TO BE DONE.
Count the lines in the records below that contain the word "Python", and give only that number.

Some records

— BEGIN —

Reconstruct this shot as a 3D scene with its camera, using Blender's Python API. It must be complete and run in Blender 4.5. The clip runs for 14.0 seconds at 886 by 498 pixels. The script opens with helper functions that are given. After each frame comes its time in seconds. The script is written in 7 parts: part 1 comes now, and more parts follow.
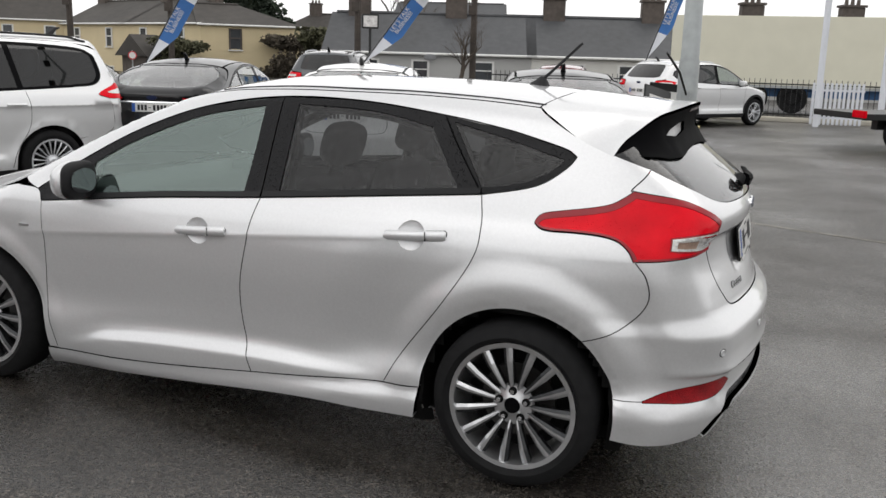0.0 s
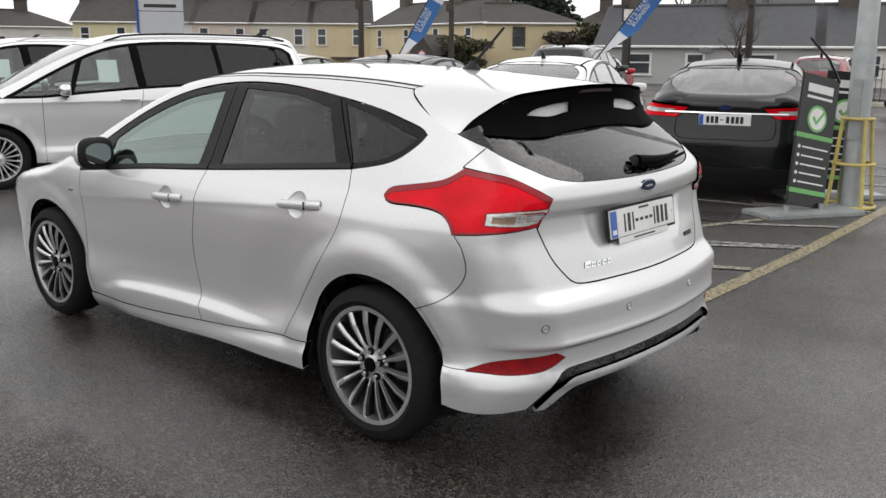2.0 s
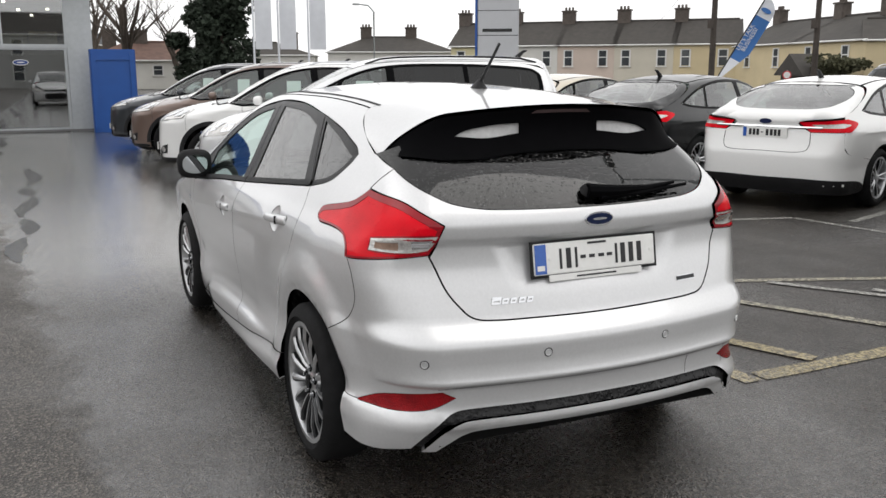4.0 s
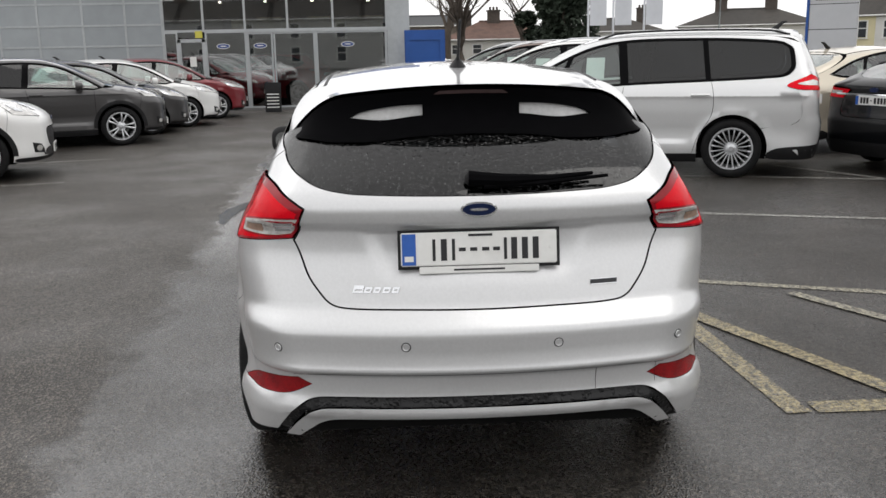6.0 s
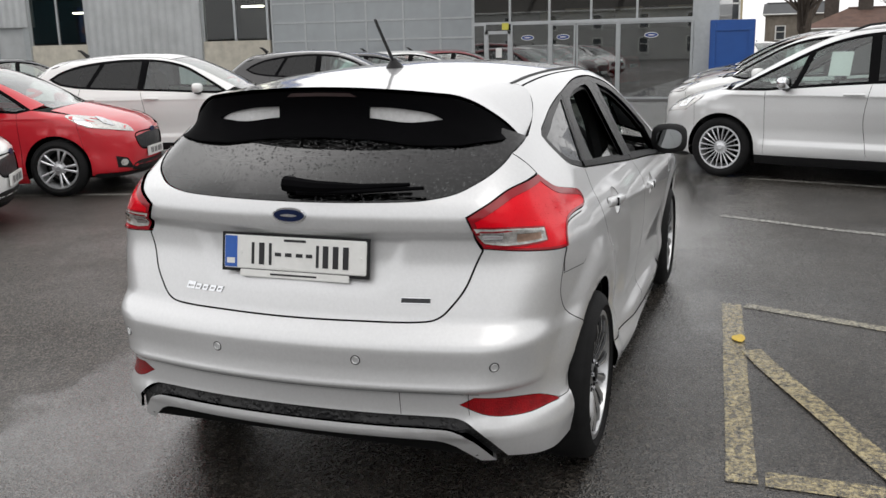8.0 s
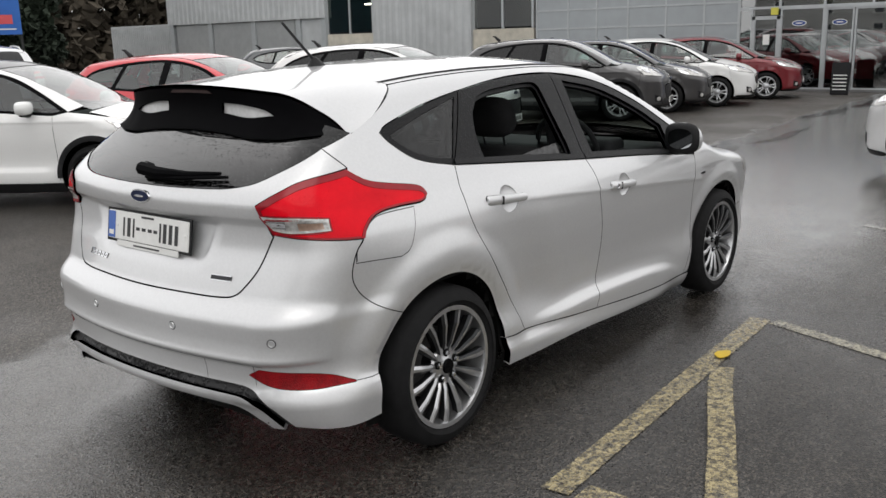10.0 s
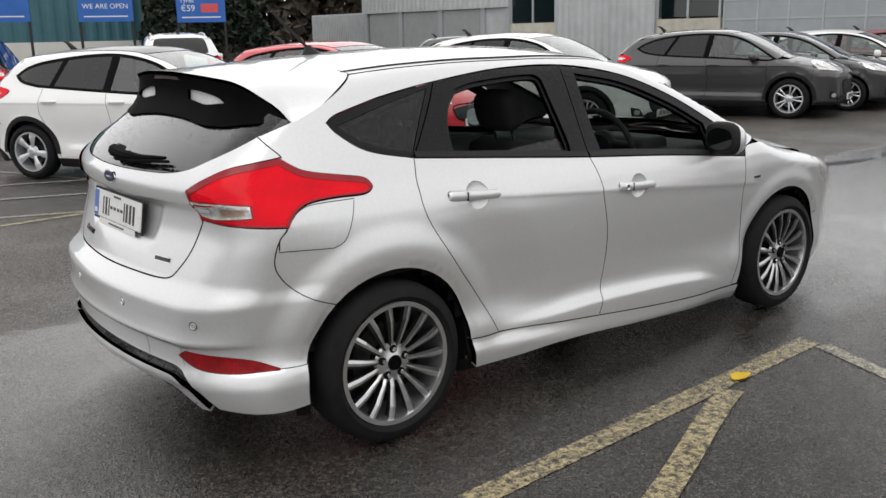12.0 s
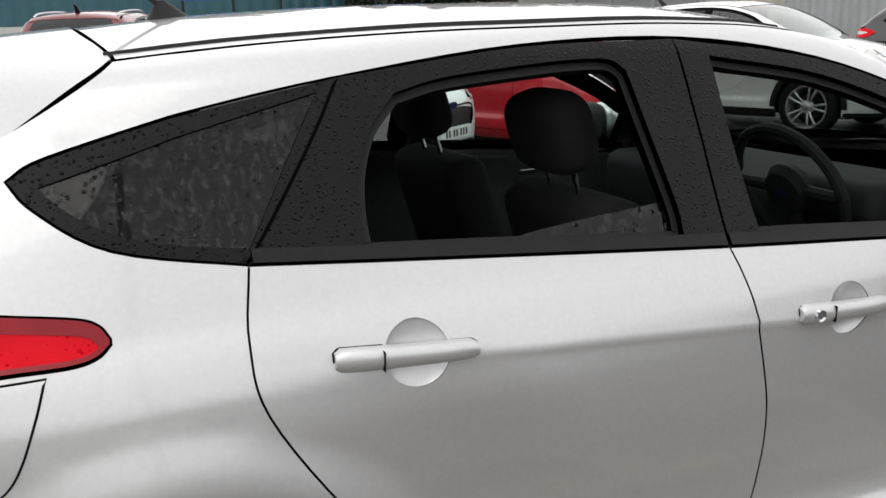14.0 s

— END —
— BEGIN —

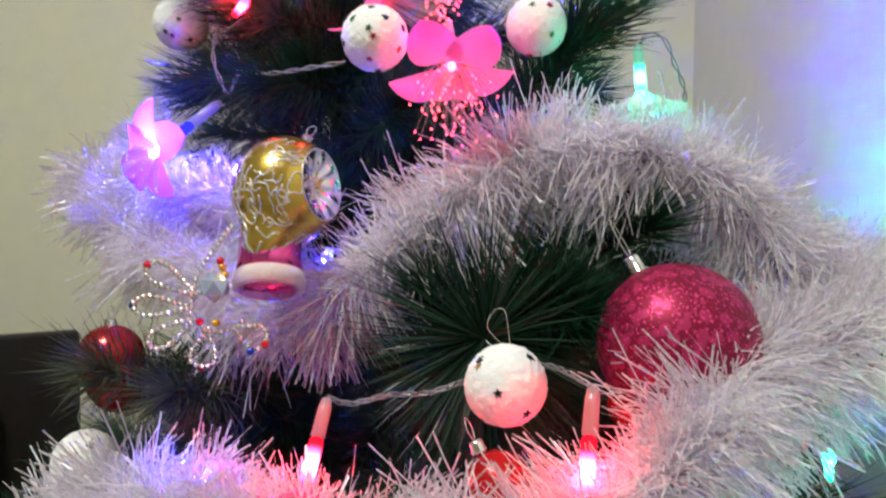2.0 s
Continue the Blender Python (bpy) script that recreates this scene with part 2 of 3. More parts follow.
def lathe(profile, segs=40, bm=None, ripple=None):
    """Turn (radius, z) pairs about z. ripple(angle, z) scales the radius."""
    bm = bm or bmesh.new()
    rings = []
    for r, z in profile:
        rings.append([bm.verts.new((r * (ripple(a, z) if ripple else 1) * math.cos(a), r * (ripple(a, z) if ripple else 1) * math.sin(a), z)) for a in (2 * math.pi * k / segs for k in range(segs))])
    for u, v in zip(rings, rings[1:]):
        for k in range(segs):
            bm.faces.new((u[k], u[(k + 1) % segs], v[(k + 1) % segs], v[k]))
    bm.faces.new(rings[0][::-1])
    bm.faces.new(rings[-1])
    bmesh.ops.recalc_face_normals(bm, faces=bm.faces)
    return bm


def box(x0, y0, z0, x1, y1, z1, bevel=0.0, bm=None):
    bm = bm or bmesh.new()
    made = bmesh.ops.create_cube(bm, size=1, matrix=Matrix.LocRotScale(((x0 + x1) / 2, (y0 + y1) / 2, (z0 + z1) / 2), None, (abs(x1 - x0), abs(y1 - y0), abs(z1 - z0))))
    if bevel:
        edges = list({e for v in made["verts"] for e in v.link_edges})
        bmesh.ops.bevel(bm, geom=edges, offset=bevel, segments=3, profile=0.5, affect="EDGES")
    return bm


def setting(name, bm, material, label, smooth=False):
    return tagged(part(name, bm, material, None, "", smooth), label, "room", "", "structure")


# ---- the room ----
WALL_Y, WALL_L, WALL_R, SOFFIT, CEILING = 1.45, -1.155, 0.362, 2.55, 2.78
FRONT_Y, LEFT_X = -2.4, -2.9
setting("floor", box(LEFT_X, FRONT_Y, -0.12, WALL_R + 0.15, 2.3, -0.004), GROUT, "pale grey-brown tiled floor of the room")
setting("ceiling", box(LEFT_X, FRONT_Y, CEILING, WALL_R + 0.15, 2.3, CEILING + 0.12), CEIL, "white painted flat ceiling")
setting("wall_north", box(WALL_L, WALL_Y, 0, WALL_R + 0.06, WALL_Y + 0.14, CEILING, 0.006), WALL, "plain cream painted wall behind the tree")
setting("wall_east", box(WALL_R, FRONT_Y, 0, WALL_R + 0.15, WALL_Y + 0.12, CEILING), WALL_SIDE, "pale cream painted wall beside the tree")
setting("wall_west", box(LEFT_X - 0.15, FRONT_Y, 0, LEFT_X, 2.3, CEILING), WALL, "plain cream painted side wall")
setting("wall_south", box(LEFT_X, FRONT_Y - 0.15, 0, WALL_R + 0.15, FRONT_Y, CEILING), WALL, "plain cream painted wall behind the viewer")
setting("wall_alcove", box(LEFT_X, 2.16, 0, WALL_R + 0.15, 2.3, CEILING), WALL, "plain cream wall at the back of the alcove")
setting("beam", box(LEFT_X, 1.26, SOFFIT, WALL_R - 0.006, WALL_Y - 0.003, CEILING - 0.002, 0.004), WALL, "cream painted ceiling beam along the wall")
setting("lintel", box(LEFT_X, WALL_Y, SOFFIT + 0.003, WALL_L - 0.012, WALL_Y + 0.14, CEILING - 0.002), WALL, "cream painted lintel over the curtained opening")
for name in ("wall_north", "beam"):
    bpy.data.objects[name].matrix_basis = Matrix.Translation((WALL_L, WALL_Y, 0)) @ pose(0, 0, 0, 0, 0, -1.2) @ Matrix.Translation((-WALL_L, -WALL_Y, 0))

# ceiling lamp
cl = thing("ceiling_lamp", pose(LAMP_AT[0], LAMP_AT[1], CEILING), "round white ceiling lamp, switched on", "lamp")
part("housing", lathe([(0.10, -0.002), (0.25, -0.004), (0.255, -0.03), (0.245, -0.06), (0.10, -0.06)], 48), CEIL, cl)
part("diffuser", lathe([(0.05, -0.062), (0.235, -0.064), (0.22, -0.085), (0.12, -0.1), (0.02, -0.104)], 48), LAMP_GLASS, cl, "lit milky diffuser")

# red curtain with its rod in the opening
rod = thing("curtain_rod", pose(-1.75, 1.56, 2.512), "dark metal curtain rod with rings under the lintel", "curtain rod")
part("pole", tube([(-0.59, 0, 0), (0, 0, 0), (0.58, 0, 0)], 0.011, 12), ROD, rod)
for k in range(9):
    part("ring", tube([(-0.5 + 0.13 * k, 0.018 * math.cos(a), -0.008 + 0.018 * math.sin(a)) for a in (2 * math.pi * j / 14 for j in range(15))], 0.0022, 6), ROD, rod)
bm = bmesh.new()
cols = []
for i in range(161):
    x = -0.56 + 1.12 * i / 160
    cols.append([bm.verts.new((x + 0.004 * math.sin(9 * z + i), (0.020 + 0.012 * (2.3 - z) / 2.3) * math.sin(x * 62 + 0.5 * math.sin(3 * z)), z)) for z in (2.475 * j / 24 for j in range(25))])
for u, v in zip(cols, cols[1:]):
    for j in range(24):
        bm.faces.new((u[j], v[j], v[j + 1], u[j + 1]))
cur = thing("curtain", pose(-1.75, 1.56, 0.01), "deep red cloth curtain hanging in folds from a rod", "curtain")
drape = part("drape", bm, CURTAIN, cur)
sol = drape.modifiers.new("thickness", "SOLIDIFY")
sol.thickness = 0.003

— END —

RESPONSE TO THE EXERCISE.
2